_AVAILABLE DATA_
┌──

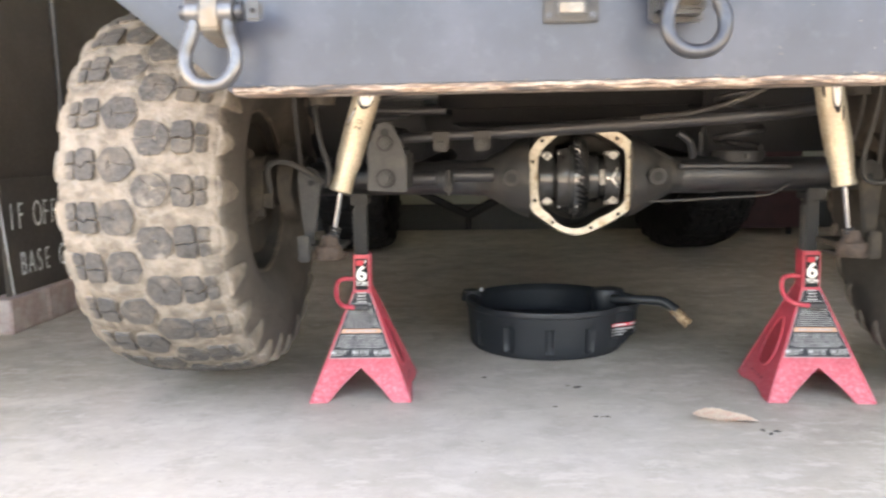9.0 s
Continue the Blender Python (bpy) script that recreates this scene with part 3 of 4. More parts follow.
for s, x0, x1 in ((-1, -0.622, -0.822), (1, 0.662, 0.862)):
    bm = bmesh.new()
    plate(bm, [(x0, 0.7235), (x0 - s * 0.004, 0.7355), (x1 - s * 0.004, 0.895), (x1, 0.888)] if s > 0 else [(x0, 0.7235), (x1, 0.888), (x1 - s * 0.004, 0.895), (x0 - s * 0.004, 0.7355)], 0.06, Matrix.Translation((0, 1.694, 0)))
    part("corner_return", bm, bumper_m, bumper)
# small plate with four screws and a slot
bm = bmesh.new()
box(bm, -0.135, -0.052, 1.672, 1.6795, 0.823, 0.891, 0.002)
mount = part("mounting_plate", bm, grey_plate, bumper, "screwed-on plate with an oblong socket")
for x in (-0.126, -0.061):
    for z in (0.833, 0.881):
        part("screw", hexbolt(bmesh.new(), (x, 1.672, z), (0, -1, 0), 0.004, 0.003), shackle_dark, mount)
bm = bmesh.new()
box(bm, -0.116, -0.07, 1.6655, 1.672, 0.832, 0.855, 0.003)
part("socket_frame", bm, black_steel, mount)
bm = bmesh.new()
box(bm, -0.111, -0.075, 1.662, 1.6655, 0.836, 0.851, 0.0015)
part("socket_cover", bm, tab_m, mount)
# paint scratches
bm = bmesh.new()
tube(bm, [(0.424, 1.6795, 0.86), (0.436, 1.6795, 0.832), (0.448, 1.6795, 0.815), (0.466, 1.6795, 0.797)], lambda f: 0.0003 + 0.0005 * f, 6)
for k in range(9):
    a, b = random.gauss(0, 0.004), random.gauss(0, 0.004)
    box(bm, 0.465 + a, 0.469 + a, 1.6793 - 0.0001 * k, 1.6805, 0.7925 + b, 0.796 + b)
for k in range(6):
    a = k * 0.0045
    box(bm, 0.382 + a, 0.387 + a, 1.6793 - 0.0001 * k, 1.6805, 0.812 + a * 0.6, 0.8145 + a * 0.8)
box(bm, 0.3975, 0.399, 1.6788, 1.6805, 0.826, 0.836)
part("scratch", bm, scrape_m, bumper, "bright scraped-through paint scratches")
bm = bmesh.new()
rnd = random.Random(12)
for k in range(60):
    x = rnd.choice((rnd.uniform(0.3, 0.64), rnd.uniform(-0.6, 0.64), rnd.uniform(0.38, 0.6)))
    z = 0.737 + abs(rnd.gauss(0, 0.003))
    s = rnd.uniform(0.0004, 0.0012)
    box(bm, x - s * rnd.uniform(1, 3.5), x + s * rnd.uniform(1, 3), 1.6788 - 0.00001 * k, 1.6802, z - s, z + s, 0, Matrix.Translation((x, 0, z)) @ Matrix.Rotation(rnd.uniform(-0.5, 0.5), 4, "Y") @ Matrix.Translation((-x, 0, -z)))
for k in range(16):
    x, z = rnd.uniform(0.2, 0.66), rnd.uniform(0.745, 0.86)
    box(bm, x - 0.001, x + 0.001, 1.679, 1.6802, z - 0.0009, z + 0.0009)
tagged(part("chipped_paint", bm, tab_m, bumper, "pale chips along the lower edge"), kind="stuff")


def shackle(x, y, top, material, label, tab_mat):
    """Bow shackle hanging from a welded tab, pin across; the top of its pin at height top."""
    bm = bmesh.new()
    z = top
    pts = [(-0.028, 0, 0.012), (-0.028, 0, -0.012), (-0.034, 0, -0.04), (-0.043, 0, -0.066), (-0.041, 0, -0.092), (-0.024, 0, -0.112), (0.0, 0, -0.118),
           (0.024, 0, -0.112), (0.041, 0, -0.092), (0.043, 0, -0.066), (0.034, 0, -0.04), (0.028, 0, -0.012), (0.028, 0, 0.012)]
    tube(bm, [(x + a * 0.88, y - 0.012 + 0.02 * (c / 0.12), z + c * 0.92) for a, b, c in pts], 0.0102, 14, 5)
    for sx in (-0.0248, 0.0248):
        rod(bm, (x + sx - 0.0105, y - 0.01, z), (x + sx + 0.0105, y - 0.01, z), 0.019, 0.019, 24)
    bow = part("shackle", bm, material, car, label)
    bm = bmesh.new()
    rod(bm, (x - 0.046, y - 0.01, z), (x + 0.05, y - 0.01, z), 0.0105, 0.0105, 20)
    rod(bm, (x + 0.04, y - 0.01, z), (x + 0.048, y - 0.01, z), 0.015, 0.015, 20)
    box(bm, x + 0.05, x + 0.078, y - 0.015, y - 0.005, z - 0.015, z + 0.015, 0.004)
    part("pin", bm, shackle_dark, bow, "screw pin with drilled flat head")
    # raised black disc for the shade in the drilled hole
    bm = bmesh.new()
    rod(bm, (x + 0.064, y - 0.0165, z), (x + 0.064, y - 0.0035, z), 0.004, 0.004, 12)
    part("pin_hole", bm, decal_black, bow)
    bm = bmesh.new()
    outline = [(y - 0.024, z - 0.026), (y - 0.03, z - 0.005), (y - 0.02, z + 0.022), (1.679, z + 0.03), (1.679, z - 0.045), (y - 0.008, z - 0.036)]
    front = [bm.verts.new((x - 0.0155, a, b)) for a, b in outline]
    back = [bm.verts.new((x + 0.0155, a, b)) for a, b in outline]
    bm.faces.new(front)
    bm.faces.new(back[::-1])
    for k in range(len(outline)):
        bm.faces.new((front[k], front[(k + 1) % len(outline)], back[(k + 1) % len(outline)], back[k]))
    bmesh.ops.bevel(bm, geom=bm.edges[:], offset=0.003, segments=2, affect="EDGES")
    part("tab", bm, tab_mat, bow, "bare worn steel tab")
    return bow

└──

_AIM OF THE TASK_
Every line containing the string "with" must be listed.

_ANSWER TO THE PROBLEM_
Continue the Blender Python (bpy) script that recreates this scene with part 3 of 4. More parts follow.
# small plate with four screws and a slot
mount = part("mounting_plate", bm, grey_plate, bumper, "screwed-on plate with an oblong socket")
    part("pin", bm, shackle_dark, bow, "screw pin with drilled flat head")